What this task involves: Copy the lines that follow, keeping every character the same.

Data lines:
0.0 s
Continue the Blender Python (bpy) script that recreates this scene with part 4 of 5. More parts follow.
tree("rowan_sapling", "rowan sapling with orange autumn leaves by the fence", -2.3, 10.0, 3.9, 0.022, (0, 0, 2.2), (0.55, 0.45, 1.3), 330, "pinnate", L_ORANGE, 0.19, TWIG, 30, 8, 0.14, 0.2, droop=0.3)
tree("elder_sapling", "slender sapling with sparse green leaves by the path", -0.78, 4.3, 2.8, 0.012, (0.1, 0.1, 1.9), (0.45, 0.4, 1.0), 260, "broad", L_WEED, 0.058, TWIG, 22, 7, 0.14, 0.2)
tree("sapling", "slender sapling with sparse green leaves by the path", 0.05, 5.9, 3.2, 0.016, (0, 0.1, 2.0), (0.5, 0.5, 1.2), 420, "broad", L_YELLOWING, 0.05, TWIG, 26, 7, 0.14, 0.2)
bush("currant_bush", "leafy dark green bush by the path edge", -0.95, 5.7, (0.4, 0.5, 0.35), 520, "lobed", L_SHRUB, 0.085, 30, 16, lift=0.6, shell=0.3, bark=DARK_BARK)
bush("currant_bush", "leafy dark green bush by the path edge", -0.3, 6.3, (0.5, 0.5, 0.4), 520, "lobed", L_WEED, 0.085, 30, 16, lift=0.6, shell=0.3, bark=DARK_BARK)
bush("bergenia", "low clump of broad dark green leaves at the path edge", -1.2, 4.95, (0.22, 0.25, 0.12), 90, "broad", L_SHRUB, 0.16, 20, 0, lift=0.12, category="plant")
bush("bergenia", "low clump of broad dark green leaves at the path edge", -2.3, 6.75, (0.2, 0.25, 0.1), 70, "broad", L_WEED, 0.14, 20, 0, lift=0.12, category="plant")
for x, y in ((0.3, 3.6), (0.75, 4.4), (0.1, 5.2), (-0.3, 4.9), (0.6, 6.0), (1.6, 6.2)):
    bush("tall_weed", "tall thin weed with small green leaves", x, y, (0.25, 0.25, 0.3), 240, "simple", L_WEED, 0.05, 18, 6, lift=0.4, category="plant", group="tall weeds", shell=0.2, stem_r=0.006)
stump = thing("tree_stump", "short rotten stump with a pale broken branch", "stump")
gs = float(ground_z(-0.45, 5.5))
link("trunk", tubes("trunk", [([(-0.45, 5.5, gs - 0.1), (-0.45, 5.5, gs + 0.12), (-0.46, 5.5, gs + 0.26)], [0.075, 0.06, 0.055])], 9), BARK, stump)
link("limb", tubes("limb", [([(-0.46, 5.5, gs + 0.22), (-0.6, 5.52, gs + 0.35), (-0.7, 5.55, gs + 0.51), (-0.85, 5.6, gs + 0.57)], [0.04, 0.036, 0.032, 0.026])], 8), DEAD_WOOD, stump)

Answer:
0.0 s
Continue the Blender Python (bpy) script that recreates this scene with part 4 of 5. More parts follow.
tree("rowan_sapling", "rowan sapling with orange autumn leaves by the fence", -2.3, 10.0, 3.9, 0.022, (0, 0, 2.2), (0.55, 0.45, 1.3), 330, "pinnate", L_ORANGE, 0.19, TWIG, 30, 8, 0.14, 0.2, droop=0.3)
tree("elder_sapling", "slender sapling with sparse green leaves by the path", -0.78, 4.3, 2.8, 0.012, (0.1, 0.1, 1.9), (0.45, 0.4, 1.0), 260, "broad", L_WEED, 0.058, TWIG, 22, 7, 0.14, 0.2)
tree("sapling", "slender sapling with sparse green leaves by the path", 0.05, 5.9, 3.2, 0.016, (0, 0.1, 2.0), (0.5, 0.5, 1.2), 420, "broad", L_YELLOWING, 0.05, TWIG, 26, 7, 0.14, 0.2)
bush("currant_bush", "leafy dark green bush by the path edge", -0.95, 5.7, (0.4, 0.5, 0.35), 520, "lobed", L_SHRUB, 0.085, 30, 16, lift=0.6, shell=0.3, bark=DARK_BARK)
bush("currant_bush", "leafy dark green bush by the path edge", -0.3, 6.3, (0.5, 0.5, 0.4), 520, "lobed", L_WEED, 0.085, 30, 16, lift=0.6, shell=0.3, bark=DARK_BARK)
bush("bergenia", "low clump of broad dark green leaves at the path edge", -1.2, 4.95, (0.22, 0.25, 0.12), 90, "broad", L_SHRUB, 0.16, 20, 0, lift=0.12, category="plant")
bush("bergenia", "low clump of broad dark green leaves at the path edge", -2.3, 6.75, (0.2, 0.25, 0.1), 70, "broad", L_WEED, 0.14, 20, 0, lift=0.12, category="plant")
for x, y in ((0.3, 3.6), (0.75, 4.4), (0.1, 5.2), (-0.3, 4.9), (0.6, 6.0), (1.6, 6.2)):
    bush("tall_weed", "tall thin weed with small green leaves", x, y, (0.25, 0.25, 0.3), 240, "simple", L_WEED, 0.05, 18, 6, lift=0.4, category="plant", group="tall weeds", shell=0.2, stem_r=0.006)
stump = thing("tree_stump", "short rotten stump with a pale broken branch", "stump")
gs = float(ground_z(-0.45, 5.5))
link("trunk", tubes("trunk", [([(-0.45, 5.5, gs - 0.1), (-0.45, 5.5, gs + 0.12), (-0.46, 5.5, gs + 0.26)], [0.075, 0.06, 0.055])], 9), BARK, stump)
link("limb", tubes("limb", [([(-0.46, 5.5, gs + 0.22), (-0.6, 5.52, gs + 0.35), (-0.7, 5.55, gs + 0.51), (-0.85, 5.6, gs + 0.57)], [0.04, 0.036, 0.032, 0.026])], 8), DEAD_WOOD, stump)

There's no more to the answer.